= Carol Walker =

American mathematician (1935–2026)

Carol Lee Walker (August 19, 1935 – February 25, 2026) was an American mathematician and mathematics textbook author. Walker's early mathematical research, in the 1960s and 1970s, concerned the theory of abelian groups. In the 1990s, her interests shifted to fuzzy logic and fuzzy control systems.

==Life and career==
Walker was born in Martinez, California, on August 19, 1935, and went to high school in Montrose, Colorado. She studied music education at the University of Colorado Boulder, with a year off to work as a primary-school music teacher in Colorado, and graduated in 1957. Next, she went to the University of Denver for graduate study in mathematics, but after one year transferred to New Mexico State University, where she earned a master's degree in 1961 and completed her PhD in 1963. Her dissertation, On $p^{\alpha}$-pure sequences of abelian groups, was supervised by David Kent Harrison. In 1963, she became the first woman to earn a Ph.D. at NMSU, and only the second person to earn a Ph.D. in math.

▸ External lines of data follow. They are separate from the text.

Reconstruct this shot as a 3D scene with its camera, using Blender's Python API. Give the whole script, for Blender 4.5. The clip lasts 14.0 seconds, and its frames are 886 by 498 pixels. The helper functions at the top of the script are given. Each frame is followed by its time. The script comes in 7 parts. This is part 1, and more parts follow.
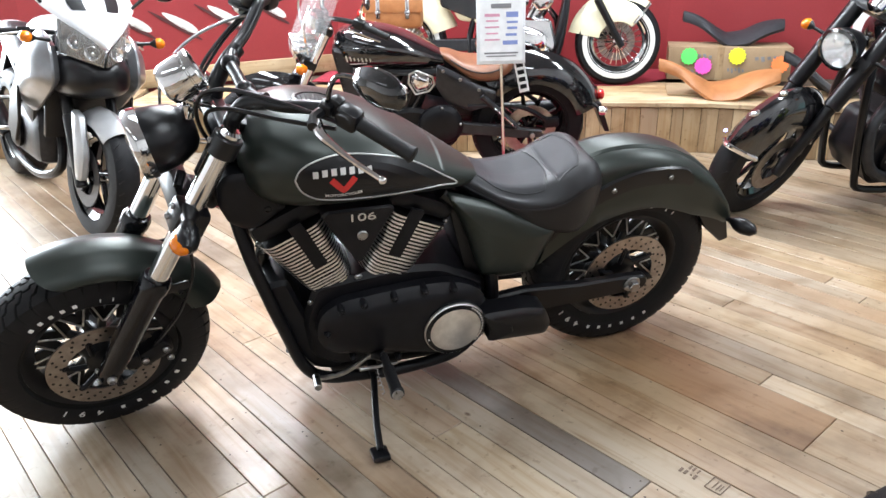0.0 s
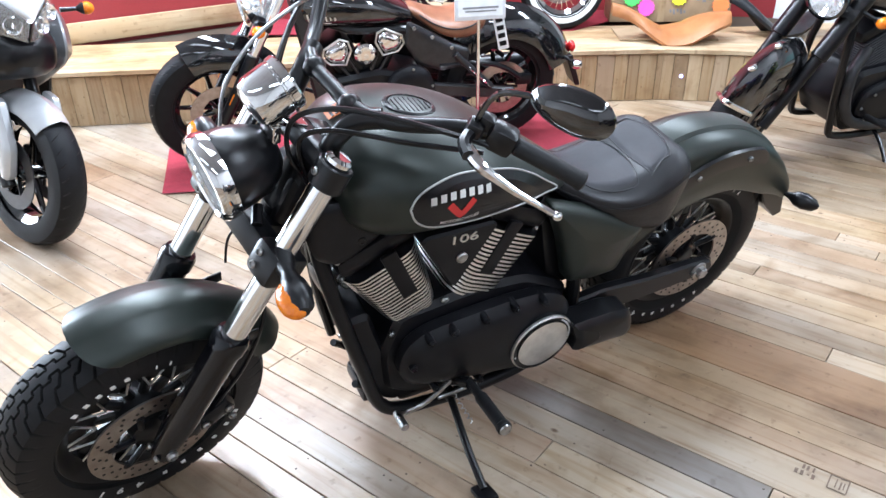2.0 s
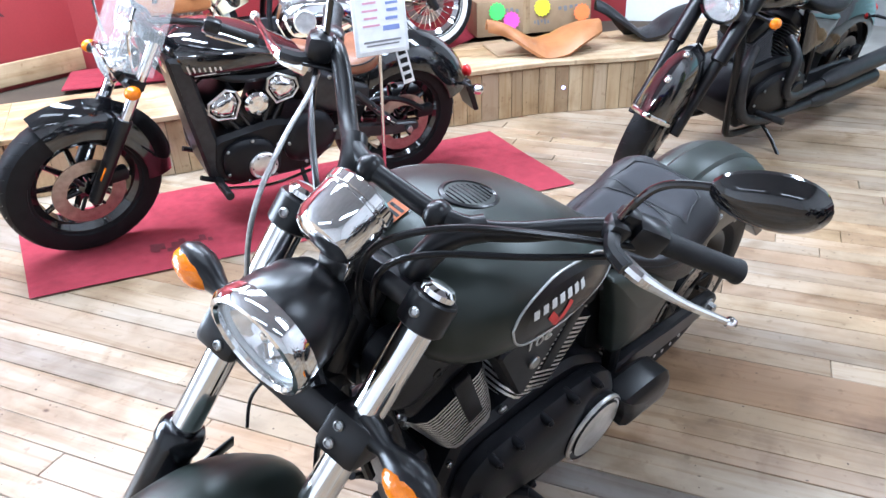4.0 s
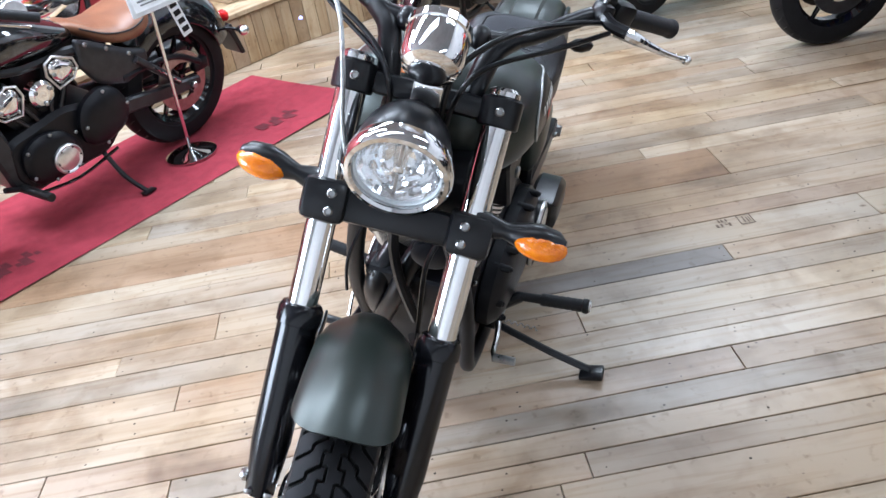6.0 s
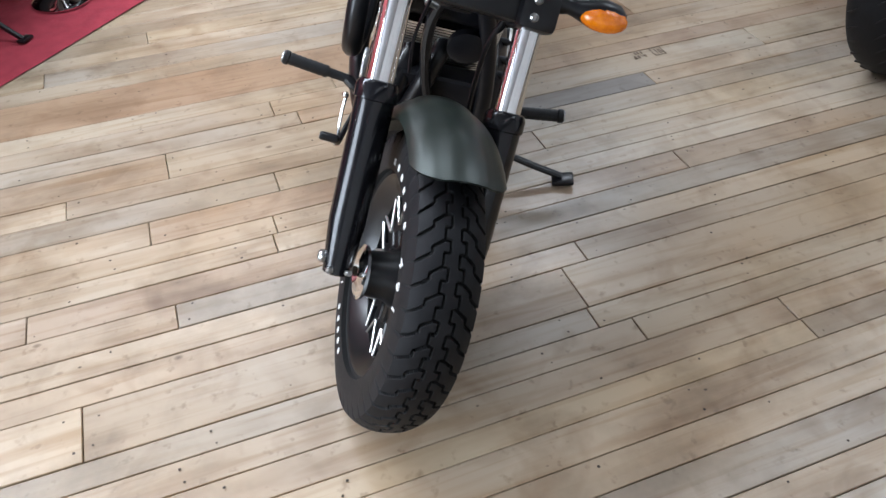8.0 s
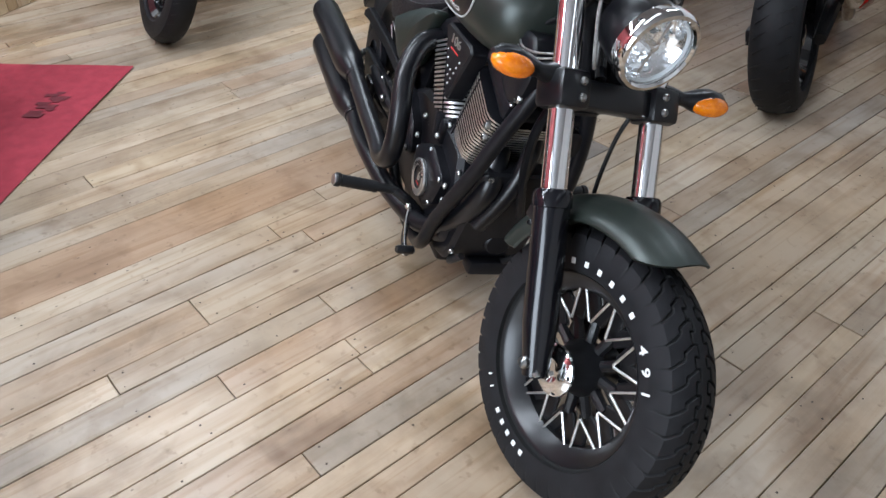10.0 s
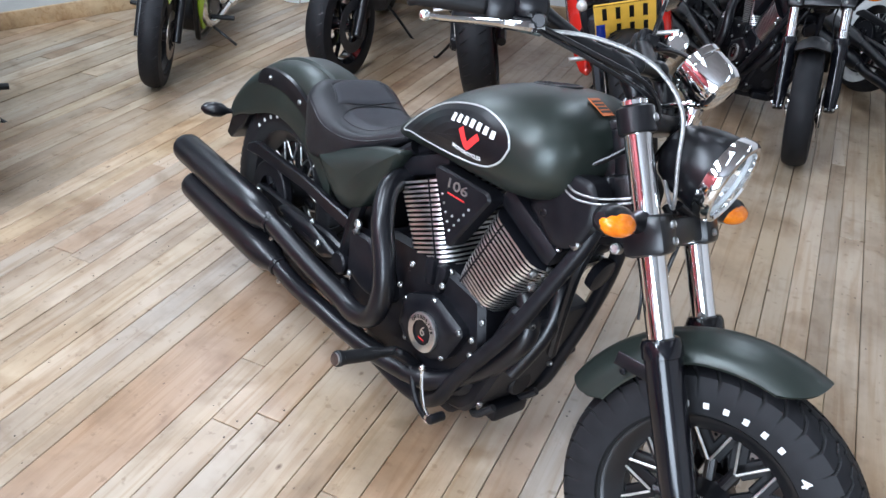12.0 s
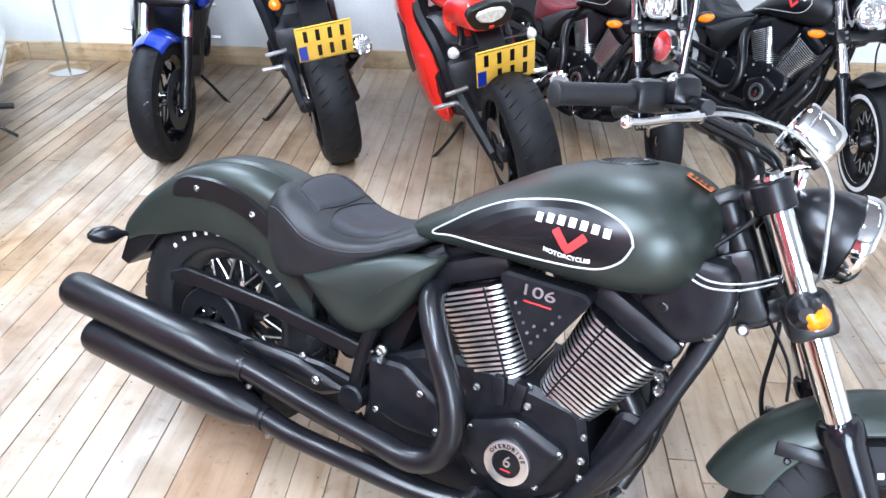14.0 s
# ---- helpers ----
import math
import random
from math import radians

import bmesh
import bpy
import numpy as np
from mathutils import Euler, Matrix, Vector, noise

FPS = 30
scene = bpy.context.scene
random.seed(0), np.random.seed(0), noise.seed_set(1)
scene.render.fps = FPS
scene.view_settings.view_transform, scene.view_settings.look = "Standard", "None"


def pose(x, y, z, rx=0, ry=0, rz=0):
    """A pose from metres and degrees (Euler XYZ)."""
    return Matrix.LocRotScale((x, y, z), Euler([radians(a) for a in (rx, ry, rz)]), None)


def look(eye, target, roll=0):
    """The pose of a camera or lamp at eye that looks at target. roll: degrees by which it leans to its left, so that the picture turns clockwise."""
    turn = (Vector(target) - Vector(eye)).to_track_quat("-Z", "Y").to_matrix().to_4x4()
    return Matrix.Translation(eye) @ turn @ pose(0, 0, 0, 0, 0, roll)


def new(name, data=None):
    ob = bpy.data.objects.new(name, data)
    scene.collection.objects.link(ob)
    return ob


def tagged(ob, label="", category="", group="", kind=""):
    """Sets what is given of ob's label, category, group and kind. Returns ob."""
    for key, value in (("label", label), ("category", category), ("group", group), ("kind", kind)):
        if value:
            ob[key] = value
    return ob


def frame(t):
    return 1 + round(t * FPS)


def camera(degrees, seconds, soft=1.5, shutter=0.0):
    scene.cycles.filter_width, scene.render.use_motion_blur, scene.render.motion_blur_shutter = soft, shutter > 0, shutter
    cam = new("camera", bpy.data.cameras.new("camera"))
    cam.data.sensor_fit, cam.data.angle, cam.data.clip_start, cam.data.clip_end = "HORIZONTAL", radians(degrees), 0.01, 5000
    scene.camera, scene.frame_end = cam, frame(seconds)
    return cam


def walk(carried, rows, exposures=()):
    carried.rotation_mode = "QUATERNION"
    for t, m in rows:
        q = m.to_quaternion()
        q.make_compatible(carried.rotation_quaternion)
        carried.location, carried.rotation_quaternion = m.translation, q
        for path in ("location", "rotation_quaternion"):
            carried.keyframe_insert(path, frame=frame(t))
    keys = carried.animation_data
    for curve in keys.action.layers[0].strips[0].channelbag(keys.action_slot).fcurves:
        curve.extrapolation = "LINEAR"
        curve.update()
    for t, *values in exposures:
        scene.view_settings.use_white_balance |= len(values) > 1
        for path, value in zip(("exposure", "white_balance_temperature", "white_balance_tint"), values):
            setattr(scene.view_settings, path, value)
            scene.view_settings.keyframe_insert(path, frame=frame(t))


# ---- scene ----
cam = camera(61.23, 14.0)
PATH = [
    (0, (0.406, 2.157, 1.371), (0.012, 0.837, 0.779), -1.31),
    (0.5, (0.506, 2.016, 1.388), (0.119, 0.715, 0.749), -2.25),
    (1, (0.592, 1.857, 1.422), (0.129, 0.604, 0.739), -2.33),
    (1.5, (0.678, 1.750, 1.433), (0.182, 0.534, 0.710), -1.85),
    (2, (0.817, 1.628, 1.465), (0.207, 0.462, 0.745), -0.66),
    (2.2, (0.874, 1.571, 1.472), (0.231, 0.431, 0.739), -0.54),
    (4.3, (1.031, 0.976, 1.503), (0.045, 0.093, 0.797), -4.13),
    (4.5, (1.086, 0.928, 1.515), (0.034, 0.135, 0.798), -5.50),
    (5, (1.253, 0.843, 1.523), (0.106, 0.179, 0.821), -8.29),
    (5.5, (1.408, 0.795, 1.496), (0.239, 0.225, 0.748), -9.07),
    (6, (1.571, 0.726, 1.465), (0.423, 0.239, 0.632), -9.87),
    (6.5, (1.713, 0.651, 1.434), (0.584, 0.258, 0.528), -6.37),
    (7, (1.858, 0.513, 1.389), (0.728, 0.244, 0.440), -6.74),
    (7.2, (1.915, 0.469, 1.378), (0.793, 0.239, 0.409), -6.19),
    (9.3, (1.833, -0.243, 1.385), (0.710, -0.074, 0.405), 2.01),
    (9.5, (1.835, -0.336, 1.421), (0.705, -0.108, 0.461), 1.11),
    (10, (1.810, -0.524, 1.482), (0.668, -0.192, 0.567), 0.22),
    (10.5, (1.674, -0.647, 1.500), (0.538, -0.250, 0.603), 0.50),
    (11, (1.521, -0.742, 1.546), (0.398, -0.226, 0.696), 0.80),
    (11.5, (1.391, -0.853, 1.560), (0.337, -0.169, 0.740), 3.12),
    (12, (1.230, -0.994, 1.587), (0.274, -0.189, 0.758), 1.47),
    (12.5, (1.059, -1.024, 1.579), (0.179, -0.128, 0.759), 3.66),
    (13, (0.849, -1.002, 1.566), (0.024, -0.048, 0.754), 3.80),
    (13.5, (0.674, -1.042, 1.562), (-0.076, -0.014, 0.769), 4.11),
    (14, (0.493, -1.177, 1.588), (-0.111, -0.041, 0.817), 1.94),
]
EXPOSURE = [(0, 0.15, 6880, 10), (1, 0.25, 6760, 10), (2, 0.33, 6200, 10), (4.5, 0.27, 5900, 10), (5.5, 0.13, 6000, 10), (7, -0.22, 6320, 10), (9.5, -0.60, 6520, 10), (11.5, -0.40, 6220, 10), (12.5, -0.03, 6060, 10), (13.5, 0.35, 5960, 10), (14, 0.49, 5980, 10)]
walk(cam, [(t, look(eye, target, roll)) for t, eye, target, roll in PATH], EXPOSURE)

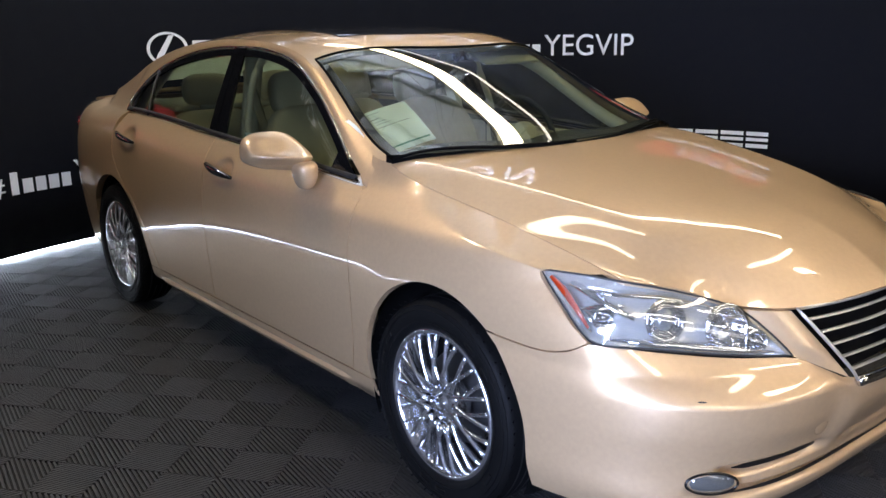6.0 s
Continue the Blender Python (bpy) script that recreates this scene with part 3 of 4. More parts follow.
# sill under the doors
def sill_fn(u, v):
    x = lerp(-1.03, 1.03, u)
    p = side_point(x, lerp(0.165, DOOR_LOW - 0.004, v))
    tip = sstep(-0.93, -0.86, x) * (1 - sstep(0.80, 0.86, x))
    return p + Vector((0, -0.010 * tip * (1 - sstep(0.60, 0.66, v)) * sstep(0.0, 0.25, v) + 0.007 * tip * math.exp(-((v - 0.68) / 0.05) ** 2), 0))


def sill(mir):
    """One skin, trimmed by the front and by the rear arch."""
    bm = cut_sheet(lambda u, v: sill_fn(lerp(0.5, 1, u), v), seq(60), seq(26), (AXC[FX], WZ, AR), side_point, 0.010, mir, (0, 1, 0))
    part("sill", bm, PAINT, car)
    bm = cut_sheet(lambda u, v: sill_fn(lerp(0, 0.5, u), v), seq(60), seq(26), (AXC[RX], WZ, AR), side_point, 0.010, mir, (0, 1, 0))
    part("sill", bm, PAINT, car)


for mir in BOTH:
    sill(mir)


# bonnet
hood_rear = path3([(1.10, 0, 1.036), (1.08, -0.33, 1.036), (1.03, -0.58, 1.033), (0.955, -0.744, 1.020)])
hood_front = path3([(2.305, 0, 0.742), (2.275, -0.22, 0.738), (2.212, -0.37, 0.729), (2.131, -0.478, 0.739), (2.035, -0.60, 0.787), (1.942, -0.718, 0.818)])
hood_mid_z = soft(spline([(0.7, 1.078), (1.0, 1.050), (1.1, 1.037), (1.3, 1.011), (1.5, 0.983), (1.7, 0.954), (1.9, 0.922), (2.0, 0.902), (2.1, 0.872), (2.2, 0.826), (2.305, 0.752), (2.4, 0.66)]), 0.07)


ridge = spline([(1.0, 0.93), (1.47, 0.82), (1.77, 0.74), (2.17, 0.585), (2.3, 0.54)])


def hood_base(x, w):
    """Height of the bonnet: a gently domed middle, falling away outside two long ridges."""
    r, k = ridge(x), lerp(0.012, 0.030, sstep(1.7, 2.15, x))
    def g(q):
        return 0.26 * q * q + 0.9 * k * math.log(1 + math.exp((q - r) / k)) / (1 - r)
    return lerp(hood_mid_z(x), hood_z(x), g(min(1.0, w)) / g(1.0))


def hood_fn(u, v):
    w = abs(v)
    a, b = hood_rear(w), hood_front(w)
    x = lerp(a.x, b.x, u)
    a1, b1 = hood_rear(1), hood_front(1)
    g = hood_y(lerp(a1.x, b1.x, u)) / -lerp(a1.y, b1.y, u)
    y = lerp(a.y, b.y, u) * lerp(1, g, w * w)
    front = hood_base(b.x, -b.y / hood_y(b.x)) - b.z
    rear = hood_base(a.x, -a.y / hood_y(a.x)) - a.z
    z = hood_base(x, -y / hood_y(x)) - front * max(0.0, (u - 0.30) / 0.70) ** 4.6 - rear * (1 - min(1.0, u / 0.25)) ** 2
    return Vector((x, y if v <= 0 else -y, z))


part("bonnet", sheet(hood_fn, seq(72), seq(140, -1, 1), 0.014), PAINT, car)

# ---- front bumper ----
NX = 1.15


wide_low = spline([(0.14, 0.865), (0.22, 0.898), (0.32, 0.916), (0.50, 0.914), (0.60, 0.904), (0.66, 0.88)])


def bumper_wide(z):
    return max(side_prof(min(z, 0.68)), wide_low(z))


def ring_point(th, z):
    """The bumper's outline: th 0 at the flank to 1 at the middle of the nose."""
    a = th * math.pi / 2
    k = 2 / 3.95
    return Vector((NX + (nose_x(z) - NX) * math.sin(a) ** k, -bumper_wide(z) * math.cos(a) ** k if th < 1 else 0.0, z))


def th_for_x(x, z):
    s = min(1, max(0, (x - NX) / (nose_x(z) - NX)))
    return math.asin(s ** (3.95 / 2)) / (math.pi / 2)


def th_for_y(y, z):
    return math.acos(min(1, abs(y) / bumper_wide(z)) ** (3.95 / 2)) / (math.pi / 2)


TOP_EDGE = [(th_for_x(x, 0.55), x, -half_width(x, z + 0.003) - 0.001, z) for x, z in ((x, wing_bottom(x) - 0.0045) for x in (1.617, 1.66, 1.72, 1.78, 1.83, 1.87, 1.90, 1.935))]
TOP_EDGE += [(th_for_y(y, 0.55), x, y, z) for y, x, z in ((-0.722, 2.060, 0.651), (-0.547, 2.175, 0.624), (-0.403, 2.246, 0.609), (-0.335, 2.293, 0.577), (-0.270, 2.336, 0.545), (0.0, 2.374, 0.534))]
edge_x, edge_y, edge_z = (spline([(p[0], p[k]) for p in TOP_EDGE]) for k in (1, 2, 3))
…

After postdoctoral research at the Institute for Advanced Study, she returned to New Mexico State University as an assistant professor in 1964, and quickly earned tenure as an associate professor in 1966. She was promoted to full professor in 1972. She chaired the Department of Mathematical Sciences from 1979 to 1993, and served as associate dean of arts and sciences from 1993 until her retirement in 1996.

Walker was married to Elbert Walker (1930–2018), another mathematician who joined the New Mexico State University faculty in 1957. Her daughter is composer Elaine Walker. Carol Walker died on February 25, 2026, at the age of 90.

==Books==
Walker is the coauthor of books including:
- Mathematics for the Liberal Arts Student (with Fred Richman and Robert J. Wisner, Brooks-Cole, 1967; 2nd ed., 1973; 3rd ed., with James Brewer, Prentice-Hall, 2000; 4th ed., 2003)
- Doing Mathematics with Scientific WorkPlace (with Darel Hardy, Brooks-Cole, 1995; multiple editions)
- A First Course in Fuzzy and Neural Control (with Hung T. Nguyen, Radipuram Prasad, and Elbert Walker, CRC Press, 2003)
- Applied Algebra: Codes, Ciphers, and Discrete Algorithms (with Darel Hardy, Prentice-Hall, 2003)
- Calculus: Understanding Its Concepts and Methods (with Darel Hardy, Fred Richman, and Robert J. Wisner, MacKichan Software, 2006)

==Recognition==
The New Mexico State University alumni gave Walker their Distinguished Alumni Award in 2001.